Le jardin et le ruisseau qui nous enchantaient sont-ils des rêves ? Je veux y voir clair mais bute sur la dimension de mon objet. Comment éclairer ce qui ne tient aucune place, ou presque ? Quelles lentilles feront apparaître distinctement ce qui relève de mon esprit, de mon regard et du désir qu’il loge ? Quel est ce presque rien qui remue en moi, que mon corps abrite et qui fait respirer les choses ? Comment le faire voir dans sa simplicité, dans sa pureté ?
Ce rien qui tremble, respire, bouge, remue, t’a conduit, Yves, à un autre exil.

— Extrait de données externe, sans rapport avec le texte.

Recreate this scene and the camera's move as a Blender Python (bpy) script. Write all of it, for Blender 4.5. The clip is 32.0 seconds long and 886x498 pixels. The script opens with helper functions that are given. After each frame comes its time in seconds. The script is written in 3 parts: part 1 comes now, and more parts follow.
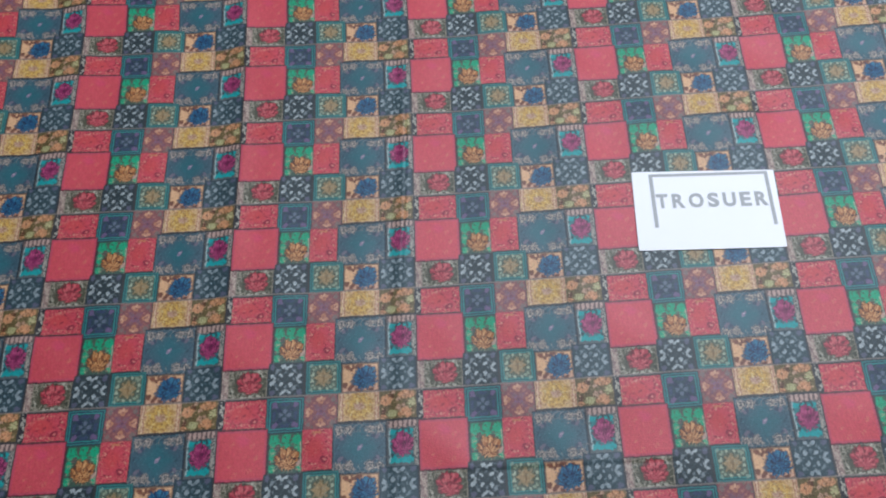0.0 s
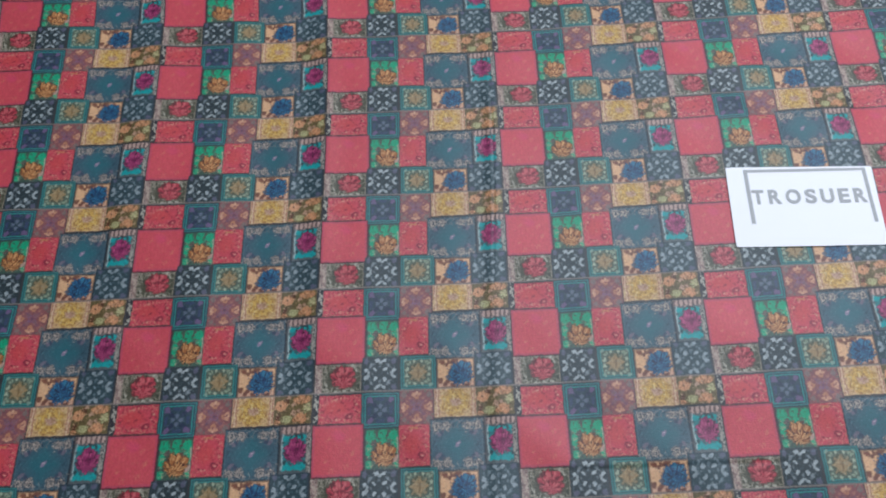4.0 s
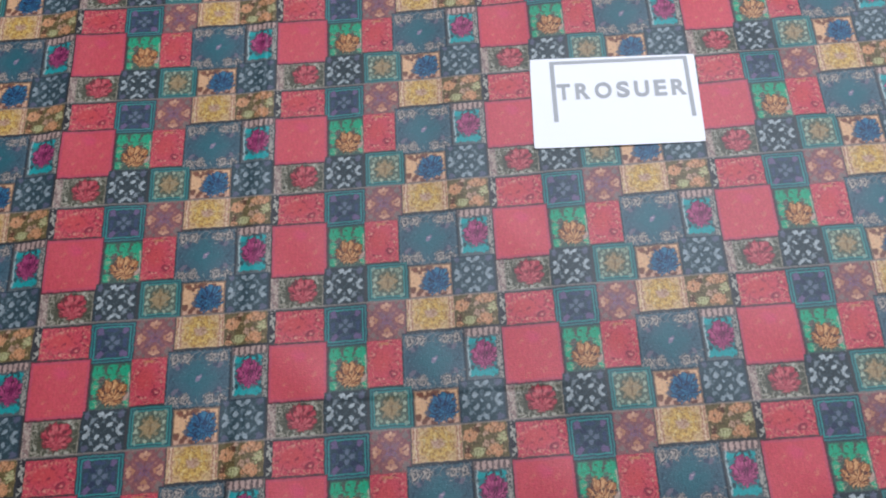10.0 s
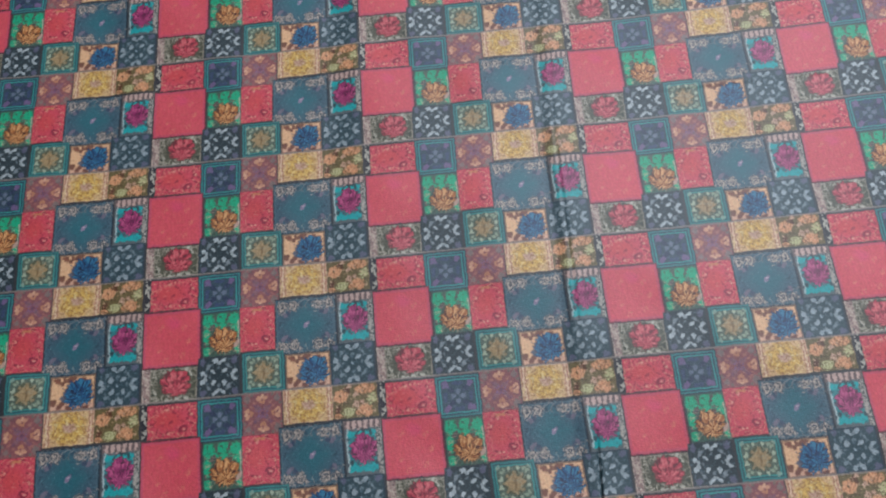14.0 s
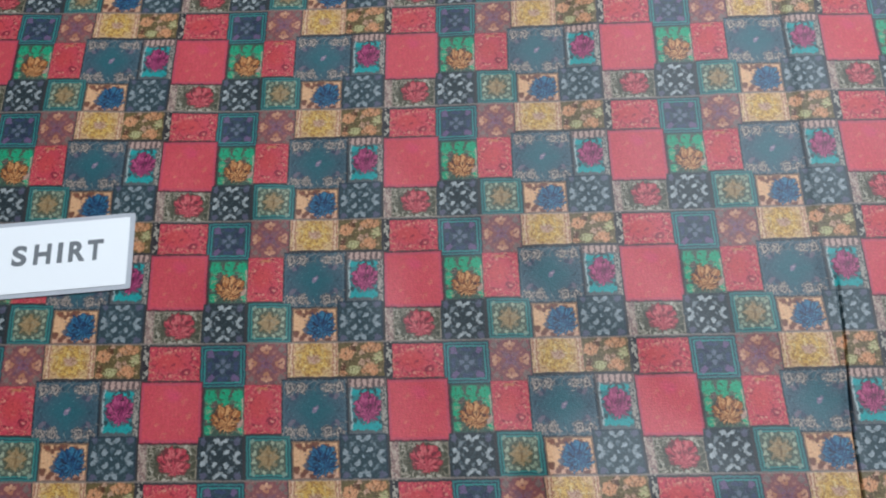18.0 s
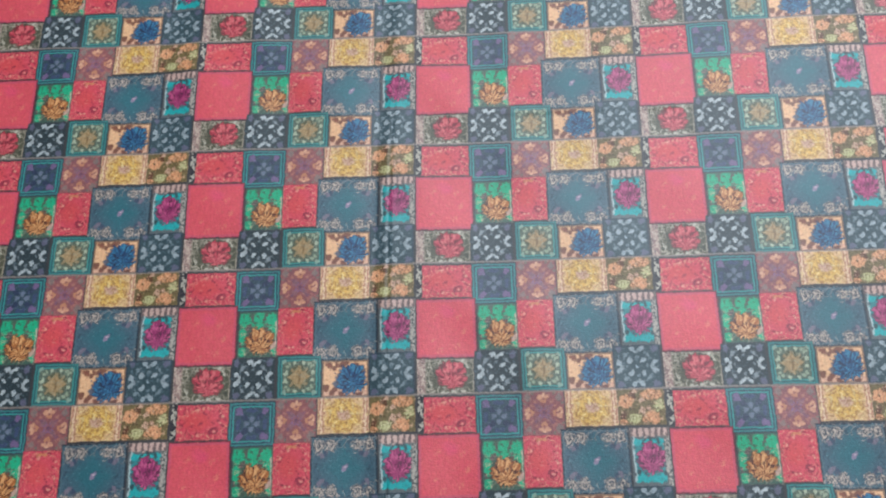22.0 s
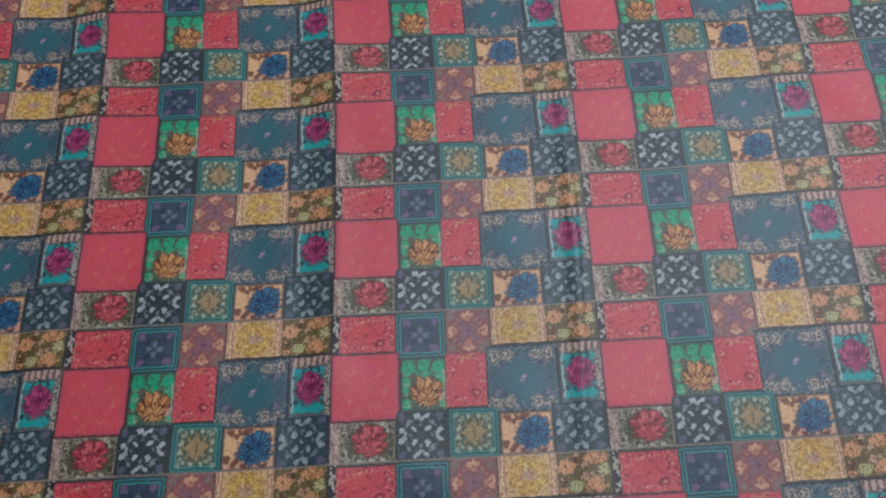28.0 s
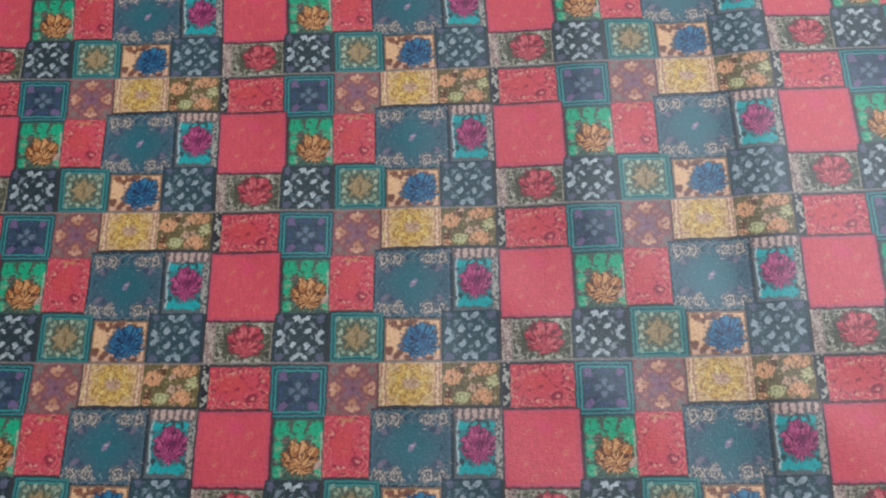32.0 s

Il le fallait pour donner une représentation à ce qui ne relève d’aucun lieu, pour en produire d’abord le contour, la profondeur, le relief, en examiner les variations, en figurer le jeu. Motif plongé dans un morceau de cire d’abord, organe enveloppé dans un suaire, lumière jetée dans la brouille, mots coulés dans le verre, poussière noyée dans les larmes, autant d’objets soumis au passant pour lui donner à voir son trouble. Tu lui fais voir aujourd’hui le trouble lui-même : plus de mise en scène, plus de motif, de cire ni de larme, plus de suaire, ni verre ni buée. Un seul mirage, à peine une image, celle de la lumière – qui est, disait Robert Walser, très petite –, presque rien, bientôt plus rien. Mais un rien qui tremble, étend son empire bien au-delà du domaine qui lui a été attribué, comme une poignée de galets jetés dans l’étang et dont d’immatérielles ondes répercutent la force jusqu’à l’horizon, arcs de cercle, cercles, arcs-en-ciel.
L’iris, – celui de notre oeil –, est tout à la fois l’objet et l’image de ce trouble rendu à lui-même, qui déborde de son orbite et anime sa banlieue, il outrepasse ses limites comme ces taches de lumière projetées sur l’écran noir de nos paupières et qui s’en échappent plus vite encore lorsqu’on veut les retenir. Tu as su, Yves, donner au trouble qui agite notre esprit une image, avant d’en donner – le rendez-vous est pris – une ultime figuration sans dimension. On peut espérer qu’un jour les deux attributs de l’être ne fassent qu’un, sans qu’on ait besoin de renoncer aux inestimables profits que nous a apportés ce détour : la soif et la houle.